Te Tai Tokerau Principals' Association president and Hora Hora Primary School principal Pat Newman said each team of teachers in his school had decided which remote learning methods to use, based on what would be best for their students.
"We have quite a large number of families without access to internet devices, we have other families who don't have access to the internet at all, we have some that only have access through their phones.
"What we're trying to do is low-key activities they can do at home - ones in particular where they can involve the whole whānau."
Meanwhile, Whangārei Boys' High School principal Karen Gilbert-Smith said the school was using Google Classroom and Google Hangouts - a communication software.
She said the school does want students to be doing some learning at home, but wanted parents to understand they can't replicate school in a home environment.
"At the end of the day, we recognise some students are living in some really challenging environments and, for some families in their bubble, this is not a priority.
"The day to day surviving, and concern about job loss and income - there's a bit of a pecking order and sitting down at a computer, for some families, is probably not the top of the priority list and we have to respect that."
Q&A WITH NORTHLAND PRINCIPALS
We asked Pat Newman, principal of Hora Hora Primary School (years 1-6), and Grant Burns, principal of Tauraroa Area School (years 1-13), about remote learning.
What advice do you have for parents?
Pat Newman: Parents, you are teachers - I'm not necessarily saying you're teachers of reading, writing and mathematics - but you are teaching your children the whole time about life.
When this is all over, what they're going to be able to talk about in 10, or 20, or 30 years time isn't about the activities school provided them.
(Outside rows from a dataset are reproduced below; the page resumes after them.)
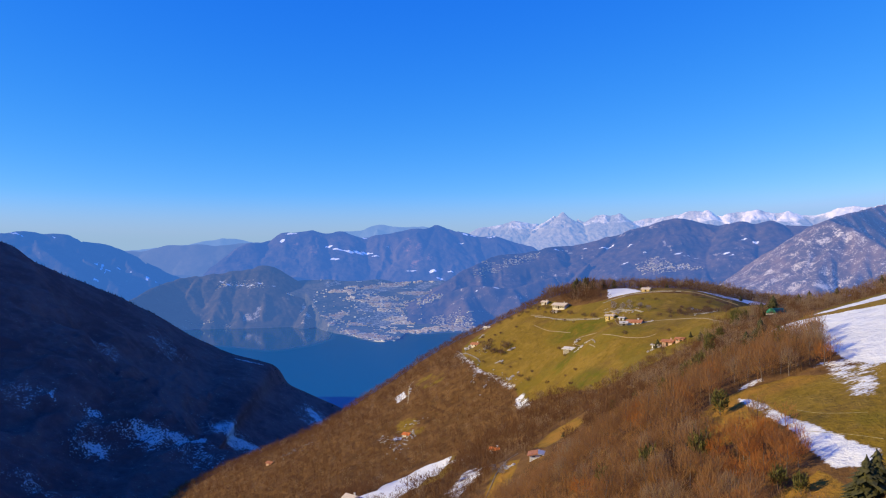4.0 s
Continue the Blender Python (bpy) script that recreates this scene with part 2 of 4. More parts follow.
# ---- the land ----
def linked(name, bm_or_mesh, mat, parent=None, label=""):
    if isinstance(bm_or_mesh, bmesh.types.BMesh):
        me = bpy.data.meshes.new(name)
        bm_or_mesh.to_mesh(me)
        bm_or_mesh.free()
    else:
        me = bm_or_mesh
    if mat and not me.materials:
        me.materials.append(mat)
    ob = new(name, me)
    if parent:
        ob.parent = parent
    if label:
        tagged(ob, label)
    return ob


def sheet(name, x, y, z, mat, masks, smooth=True):
    """A mesh over a grid of points, with masks as attributes on its points."""
    rows, cols = x.shape
    i = np.arange(rows * cols).reshape(rows, cols)
    faces = np.stack([i[:-1, :-1], i[:-1, 1:], i[1:, 1:], i[1:, :-1]], -1).reshape(-1, 4)
    me = bpy.data.meshes.new(name)
    me.vertices.add(rows * cols)
    me.vertices.foreach_set("co", np.stack([x, y, z], -1).astype(np.float32).ravel())
    me.loops.add(faces.size)
    me.loops.foreach_set("vertex_index", faces.astype(np.int32).ravel())
    me.polygons.add(len(faces))
    me.polygons.foreach_set("loop_start", (np.arange(len(faces)) * 4).astype(np.int32))
    me.polygons.foreach_set("use_smooth", np.full(len(faces), smooth))
    me.update(calc_edges=True)
    for key, values in masks.items():
        me.attributes.new(key, "FLOAT", "POINT").data.foreach_set("value", np.asarray(values, np.float32).ravel())
    me.materials.append(mat)
    return new(name, me)


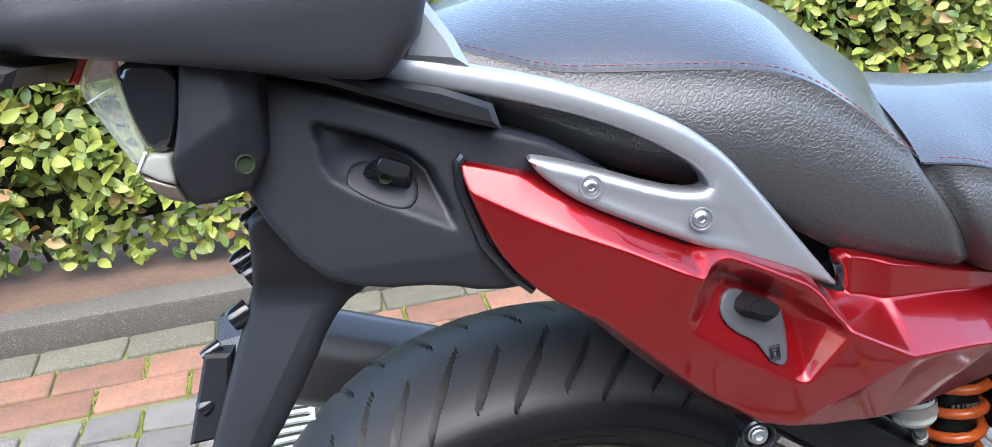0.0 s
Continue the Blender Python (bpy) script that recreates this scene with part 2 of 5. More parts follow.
def sd(poly, X, Z):
    """Signed distance to a closed outline in the x-z plane, positive inside."""
    P = np.array([(v[0], v[1]) for v in poly])
    Q = np.roll(P, -1, axis=0)
    best = np.full(X.shape, 1e9)
    odd = np.zeros(X.shape, bool)
    for (ax, az), (bx, bz) in zip(P, Q):
        dx, dz = bx - ax, bz - az
        t = np.clip(((X - ax) * dx + (Z - az) * dz) / max(dx * dx + dz * dz, 1e-12), 0, 1)
        best = np.minimum(best, np.hypot(X - ax - t * dx, Z - az - t * dz))
        cross = ((az > Z) != (bz > Z)) & (X < dx * (Z - az) / (dz if abs(dz) > 1e-12 else 1e-12) + ax)
        odd ^= cross
    return np.where(odd, best, -best)


def line_d(pts, X, Z):
    """Distance to an open line."""
    best = np.full(X.shape, 1e9)
    for (ax, az), (bx, bz) in zip(pts[:-1], pts[1:]):
        dx, dz = bx - ax, bz - az
        t = np.clip(((X - ax) * dx + (Z - az) * dz) / max(dx * dx + dz * dz, 1e-12), 0, 1)
        best = np.minimum(best, np.hypot(X - ax - t * dx, Z - az - t * dz))
    return best


def ramp(d, w):
    t = np.clip(d / w, 0, 1)
    return t * t * (3 - 2 * t)


def curve(xs, ys, blur=0.09):
    """A line through the knots as a function of x, its bends eased over the width blur."""
    g = np.linspace(xs[0] - 0.4, xs[-1] + 0.4, 1600)
    e = [(ys[0] - (ys[1] - ys[0]) / (xs[1] - xs[0]) * 0.5), (ys[-1] + (ys[-1] - ys[-2]) / (xs[-1] - xs[-2]) * 0.5)] if blur else [ys[0], ys[-1]]
    v = np.interp(g, [xs[0] - 0.5, *xs, xs[-1] + 0.5], [e[0], *ys, e[1]])
    if blur:
        k = max(3, int(blur / (g[1] - g[0])))
        w = np.hanning(k + 2)[1:-1]
        v = np.convolve(np.pad(v, (k, k), "edge"), w / w.sum(), "same")[k:-k]
    return lambda X, Z: np.interp(X, g, v)


def inset(loop, off):
    """Points of a closed loop moved inwards by off, without those that fold over."""
    k = len(loop)
    area = sum(loop[i][0] * loop[(i + 1) % k][1] - loop[(i + 1) % k][0] * loop[i][1] for i in range(k))
    sgn = 1 if area > 0 else -1
    out = []
    for i in range(k):
        e = loop[(i + 1) % k] - loop[i - 1]
        if e.length > 1e-9:
            out.append(loop[i] + Vector((-e[1], e[0])).normalized() * sgn * off)
    P = np.array([tuple(p) for p in out])
    ok = sd(loop, P[:, 0], P[:, 1]) > off * 0.9
    return [p for p, g in zip(out, ok) if g]


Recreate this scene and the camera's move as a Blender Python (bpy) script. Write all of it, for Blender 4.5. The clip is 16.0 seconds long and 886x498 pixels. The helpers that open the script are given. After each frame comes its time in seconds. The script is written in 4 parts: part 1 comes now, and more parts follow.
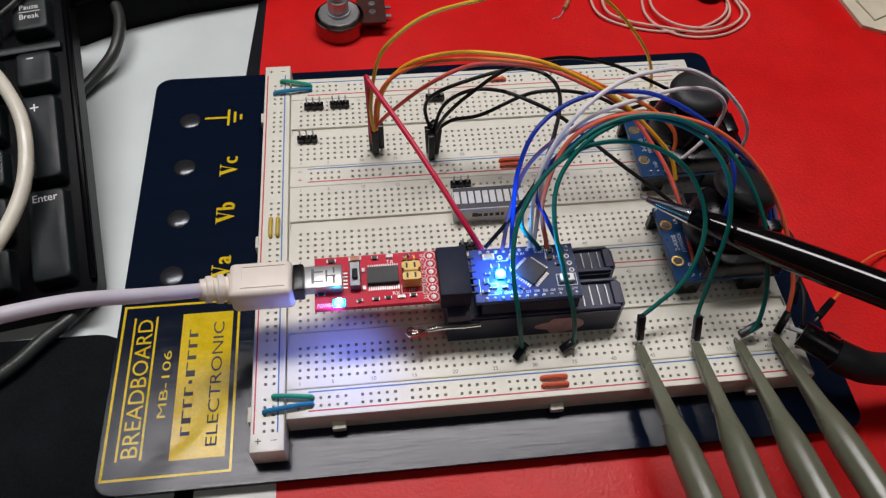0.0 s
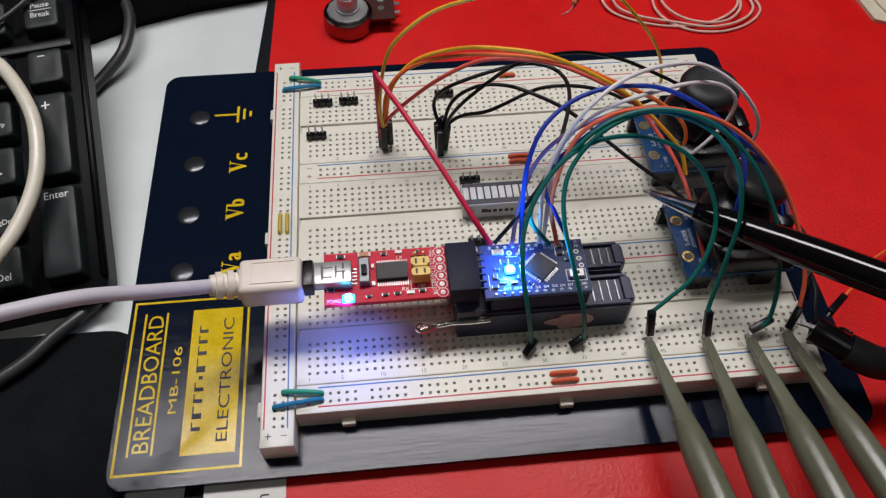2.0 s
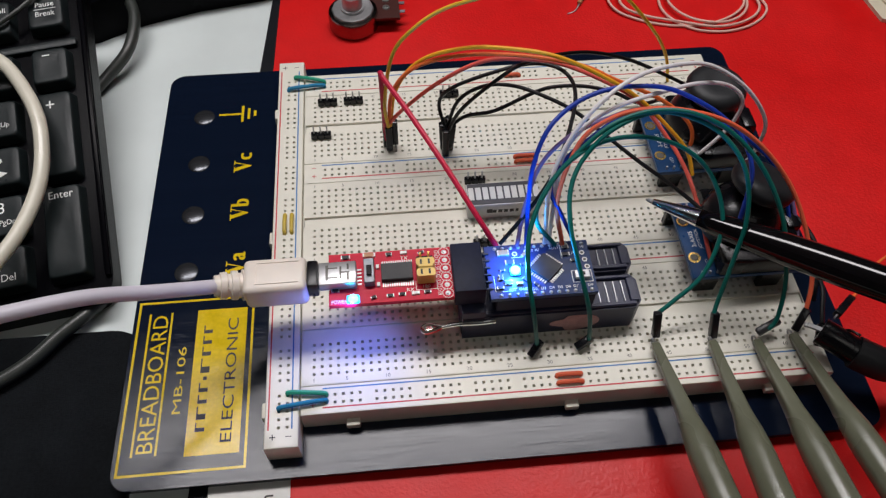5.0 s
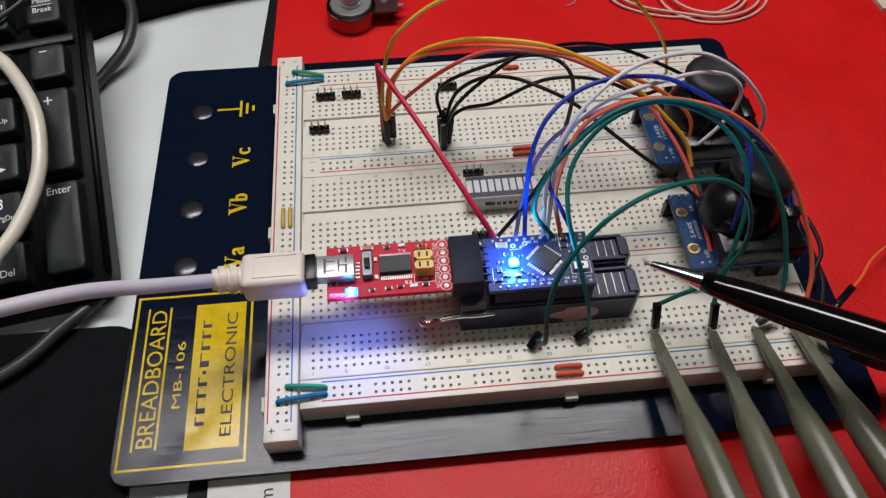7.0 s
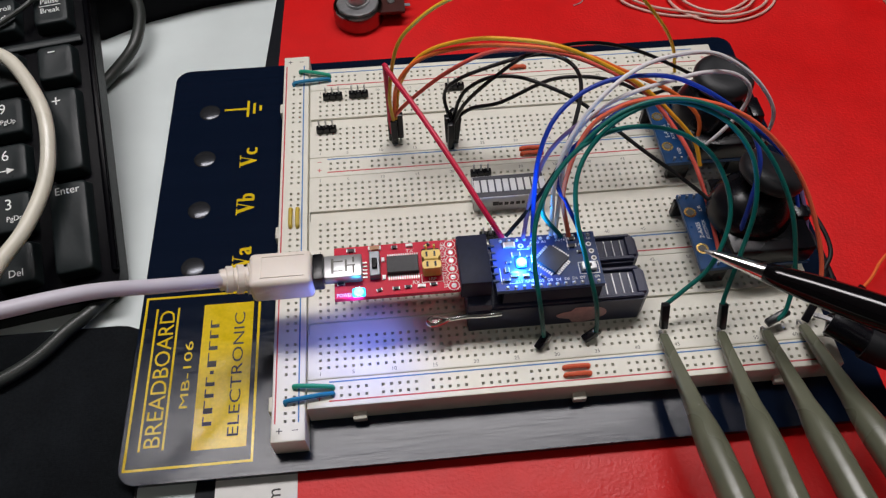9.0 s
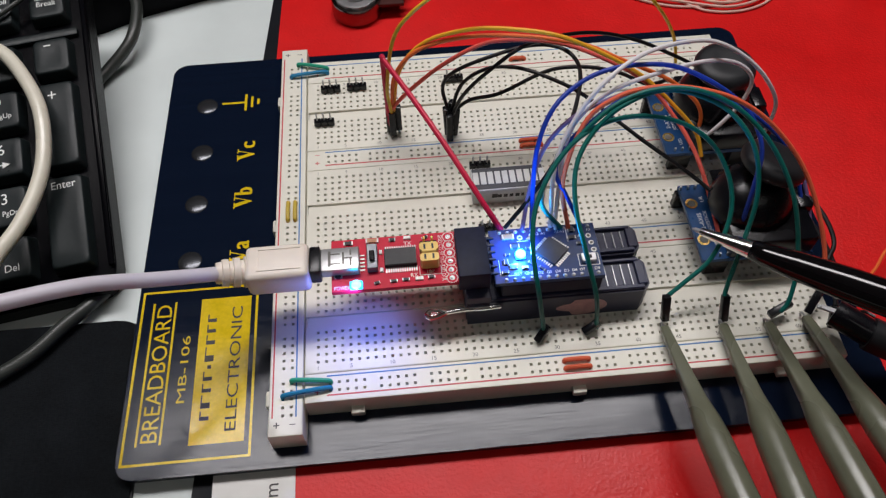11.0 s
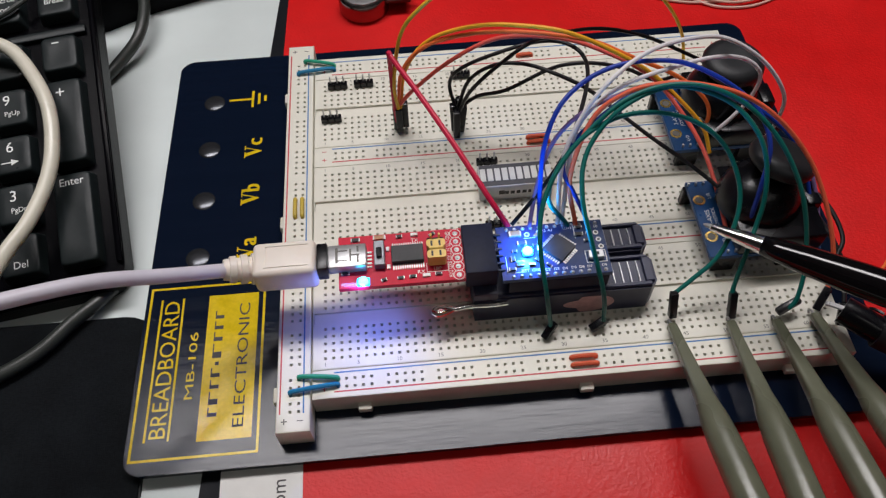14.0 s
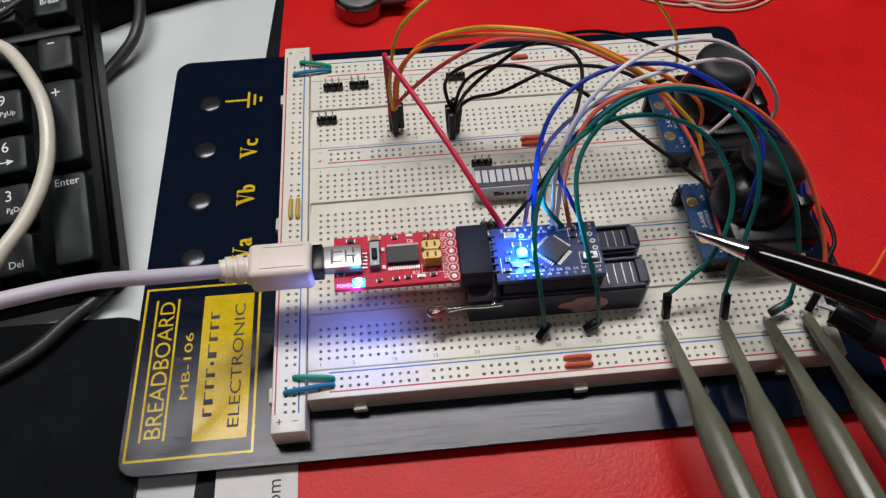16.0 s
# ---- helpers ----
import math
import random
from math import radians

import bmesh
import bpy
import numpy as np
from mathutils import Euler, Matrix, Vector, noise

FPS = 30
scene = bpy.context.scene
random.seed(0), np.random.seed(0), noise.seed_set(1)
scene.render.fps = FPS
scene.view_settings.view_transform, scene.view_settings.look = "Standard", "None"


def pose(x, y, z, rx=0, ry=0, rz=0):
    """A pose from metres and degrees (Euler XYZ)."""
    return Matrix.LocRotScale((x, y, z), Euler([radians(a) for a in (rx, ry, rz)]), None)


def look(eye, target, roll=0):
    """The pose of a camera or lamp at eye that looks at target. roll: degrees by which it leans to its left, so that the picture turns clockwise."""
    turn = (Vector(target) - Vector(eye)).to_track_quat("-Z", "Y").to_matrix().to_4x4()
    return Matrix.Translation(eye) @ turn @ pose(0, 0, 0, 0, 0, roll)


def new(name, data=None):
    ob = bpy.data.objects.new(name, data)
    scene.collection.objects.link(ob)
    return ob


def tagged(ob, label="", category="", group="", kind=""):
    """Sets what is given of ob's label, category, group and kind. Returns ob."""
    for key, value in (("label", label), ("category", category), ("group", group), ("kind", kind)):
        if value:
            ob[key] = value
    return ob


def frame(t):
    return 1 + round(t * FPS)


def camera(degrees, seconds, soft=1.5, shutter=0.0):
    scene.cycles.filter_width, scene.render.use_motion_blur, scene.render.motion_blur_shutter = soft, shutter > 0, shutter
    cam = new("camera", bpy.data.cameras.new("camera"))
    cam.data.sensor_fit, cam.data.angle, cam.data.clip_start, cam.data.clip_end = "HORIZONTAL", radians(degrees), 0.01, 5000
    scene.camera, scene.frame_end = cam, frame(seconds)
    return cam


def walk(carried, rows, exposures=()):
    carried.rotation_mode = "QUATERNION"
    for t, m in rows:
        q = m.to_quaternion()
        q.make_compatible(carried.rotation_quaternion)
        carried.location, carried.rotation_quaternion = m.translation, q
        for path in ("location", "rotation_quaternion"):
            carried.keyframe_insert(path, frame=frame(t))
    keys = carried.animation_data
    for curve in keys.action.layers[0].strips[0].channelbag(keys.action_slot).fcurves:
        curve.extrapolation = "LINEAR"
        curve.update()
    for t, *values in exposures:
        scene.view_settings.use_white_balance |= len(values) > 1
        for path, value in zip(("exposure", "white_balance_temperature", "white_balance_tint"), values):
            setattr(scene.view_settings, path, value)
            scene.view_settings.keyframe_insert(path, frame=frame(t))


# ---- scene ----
# Lengths are given in millimetres and turned into metres by MM.
MM = 0.001
cam = camera(60.0, 16.0, soft=1.3, shutter=0.5)
ROWS = [
    (0.0, 28.64, -106.97, 233.84, 34.97, -1.31, -5.83),
    (0.5, 29.35, -106.57, 232.60, 34.87, -0.93, -5.76),
    (1.0, 30.01, -106.45, 231.58, 34.91, -0.67, -5.59),
    (1.5, 30.60, -107.42, 230.71, 34.96, -0.34, -5.61),
    (2.0, 28.77, -107.40, 233.28, 34.80, -0.65, -5.51),
    (2.5, 29.67, -106.92, 231.77, 34.91, -0.47, -5.50),
    (3.0, 28.53, -106.06, 232.64, 34.79, -0.44, -5.49),
    (3.5, 28.20, -106.35, 233.11, 34.86, -0.92, -5.31),
    (4.0, 28.25, -105.45, 233.14, 34.72, -0.79, -5.30),
    (6.5, 29.29, -108.12, 231.96, 34.73, -0.19, -5.38),
    (7.0, 29.96, -107.38, 231.62, 34.49, -0.04, -5.46),
    (7.5, 30.04, -106.50, 230.71, 34.47, 0.12, -5.21),
    (8.0, 30.25, -107.01, 230.36, 34.40, 0.29, -5.26),
    (8.5, 29.44, -107.38, 231.55, 34.41, 0.32, -5.11),
    (9.0, 29.40, -107.08, 231.19, 34.50, 0.30, -5.21),
    (11.5, 31.89, -107.20, 227.60, 34.22, 0.98, -5.18),
    (12.0, 32.28, -107.16, 227.13, 34.15, 1.20, -5.12),
    (12.5, 31.66, -107.02, 227.64, 34.10, 1.12, -5.11),
    (13.0, 32.89, -106.10, 225.99, 33.97, 1.35, -5.15),
    (13.5, 32.72, -106.02, 225.82, 33.99, 1.30, -5.07),
    (14.0, 31.03, -107.00, 228.44, 34.02, 1.10, -4.98),
    (14.5, 31.44, -106.61, 227.72, 34.06, 1.18, -4.89),
    (15.0, 31.48, -107.80, 228.49, 34.10, 1.19, -5.15),
    (15.5, 32.26, -107.40, 227.37, 34.10, 1.28, -5.13),
    (16.0, 30.78, -107.59, 229.48, 34.08, 0.68, -5.11),
]
walk(cam, [(t, pose(x * MM, y * MM, z * MM, rx, ry, rz)) for t, x, y, z, rx, ry, rz in ROWS])

# ---- light ----
world = bpy.data.worlds.new("room_air")
scene.world = world
world.use_nodes = True
world.node_tree.nodes["Background"].inputs[0].default_value = (1.0, 0.93, 0.82, 1)
world.node_tree.nodes["Background"].inputs[1].default_value = 0.015
scene.view_settings.exposure = 0.0


def area_lamp(name, at, target, sx, sy, watts, colour):
    data = bpy.data.lights.new(name, "AREA")
    data.shape, data.size, data.size_y, data.energy, data.color = "RECTANGLE", sx, sy, watts, colour
    ob = new(name, data)
    ob.matrix_basis = look(at, target)
    return ob


LAMP = (0.014, 0.353, 0.95)
area_lamp("ceiling_lamp_light", LAMP, (0.05, 0.05, 0), 0.85, 0.175, 8.1, (1.0, 0.955, 0.968))
# a second, wider fill light, added in front of the desk with no known source
FILL_PANEL = (0.25, -0.75, 1.62)
area_lamp("added_fill_light", FILL_PANEL, (0.25, -0.75, 0), 0.9, 0.5, 1.1, (1.0, 0.965, 0.92))


def led_light(name, at_mm, way, watts, colour, spread, blend=0.5):
    """The light of a small surface-mounted LED, sent out in a cone."""
    data = bpy.data.lights.new(name, "SPOT")
    data.energy, data.color, data.shadow_soft_size = watts, colour, 0.0012
    data.spot_size, data.spot_blend = radians(spread), blend
    eye = Vector(at_mm) * MM
    new(name, data).matrix_basis = look(eye, eye + Vector(way))


led_light("blue_power_led_light", (14.2, 10.6, 37.4), (-0.45, -0.3, -0.6), 0.019, (0.14, 0.22, 1.0), 170)
led_light("blue_status_led_light", (63.7, 18.6, 40.5), (0.01, 0.02, -1), 0.060, (0.03, 0.24, 1.0), 156)
led_light("blue_status_led_beam", (63.7, 18.6, 39.0), (0.01, 0.02, 1), 0.140, (0.04, 0.36, 1.0), 160)


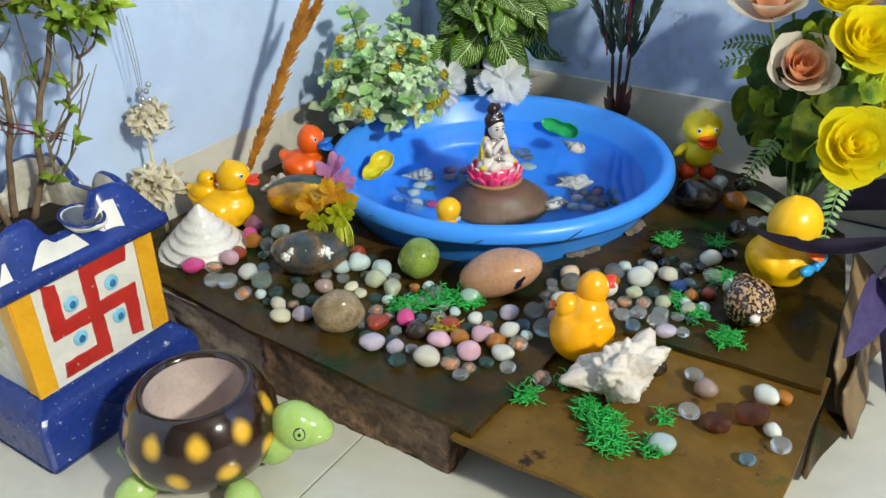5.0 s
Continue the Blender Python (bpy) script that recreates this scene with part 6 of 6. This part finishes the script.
fern((0.60, -0.175, 0.265), (0.545, -0.175, 0.262), 9, 0.018, M_DKLEAF)
fern((0.60, -0.175, 0.255), (0.548, -0.19, 0.245), 8, 0.018, M_DKLEAF)
fern((0.72, -0.11, 0.275), (0.785, -0.10, 0.285), 10, 0.020, M_DKLEAF)
fern((0.705, -0.275, 0.175), (0.703, -0.295, 0.105), 10, 0.018, M_EUC)
fern((0.62, -0.19, 0.17), (0.605, -0.20, 0.115), 9, 0.018, M_EUC)
fern((0.61, -0.18, 0.15), (0.59, -0.19, 0.10), 8, 0.016, M_DKLEAF)
M_DRYLEAF = mat("dry_brown_leaf", (0.20, 0.085, 0.025), (0.12, 0.045, 0.015), 50, 0.5, vary=0.1)
for b, t in (((0.70, -0.09, 0.30), (0.672, -0.05, 0.388)), ((0.72, -0.10, 0.275), (0.792, -0.10, 0.300)), ((0.735, -0.115, 0.205), (0.82, -0.17, 0.195)), ((0.72, -0.12, 0.19), (0.80, -0.15, 0.165))):
    bm = bmesh.new()
    pts = [p - RO for p in bend(b, t, 0.006, 8)]
    tube(bm, pts, 0.0009, 0.0006, 5)
    for i in (4, 6, 8):
        leaf(bm, pts[i], pts[i] + Vector((0.008, -0.004, 0.018 if i % 2 == 0 else -0.01)), 0.008, (0.4, -0.7, 0.5), 0.2, 0.1, 5)
    part("dry_sprig", bm, M_DRYLEAF, roses, "dry brown leaf sprig")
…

It'll be the fun time they've had working with their mums and dads and siblings - probably on a level they've never had a chance to do until now.
Grant Burns: There's three things. One is reading is so critical and I'd really be encouraging your children to be reading; secondly, do keep routines going - it makes sense if you can keep the routines of bedtimes and getting up, I would encourage focusing on school work in the morning and then you've got it done and dusted for the day; and thirdly, keep interested in what your kids are doing.
How do I motivate my teenage children to learn?
Grant Burns: That is a hard one. Just be interested in what's happening and aware of them and supporting kids to meet deadlines. I think that's really important.
Keep structure in the home routine - this is your study time, this is your study place, no distractions, and this is what you're working on today, and come 1pm, we call it a day for study.
Should I be worried about how lockdown will affect my children's learning; for example, if I'm only doing a couple of hours a day compared to a full school day?
Pat Newman: Not really. They will be learning stuff on a one-to-one basis with their parents which they won't get at school.
Grant Burns: It varies at different year levels. Worrying is a wasted emotion. But the main thing is to maintain those routines, keep encouraging your children. We're only human, we will have to make some changes. There will be some compromise. But we'll get through this.
I'm working from home too, what do I do?
Pat Newman: That's hard. That's why I'm saying, let's be realistic. The activities we have are so the kids will be occupied - the kids will be learning, no matter what - but it's not going to put a strain on all these other things that have to be done. Don't put too much pressure on yourself.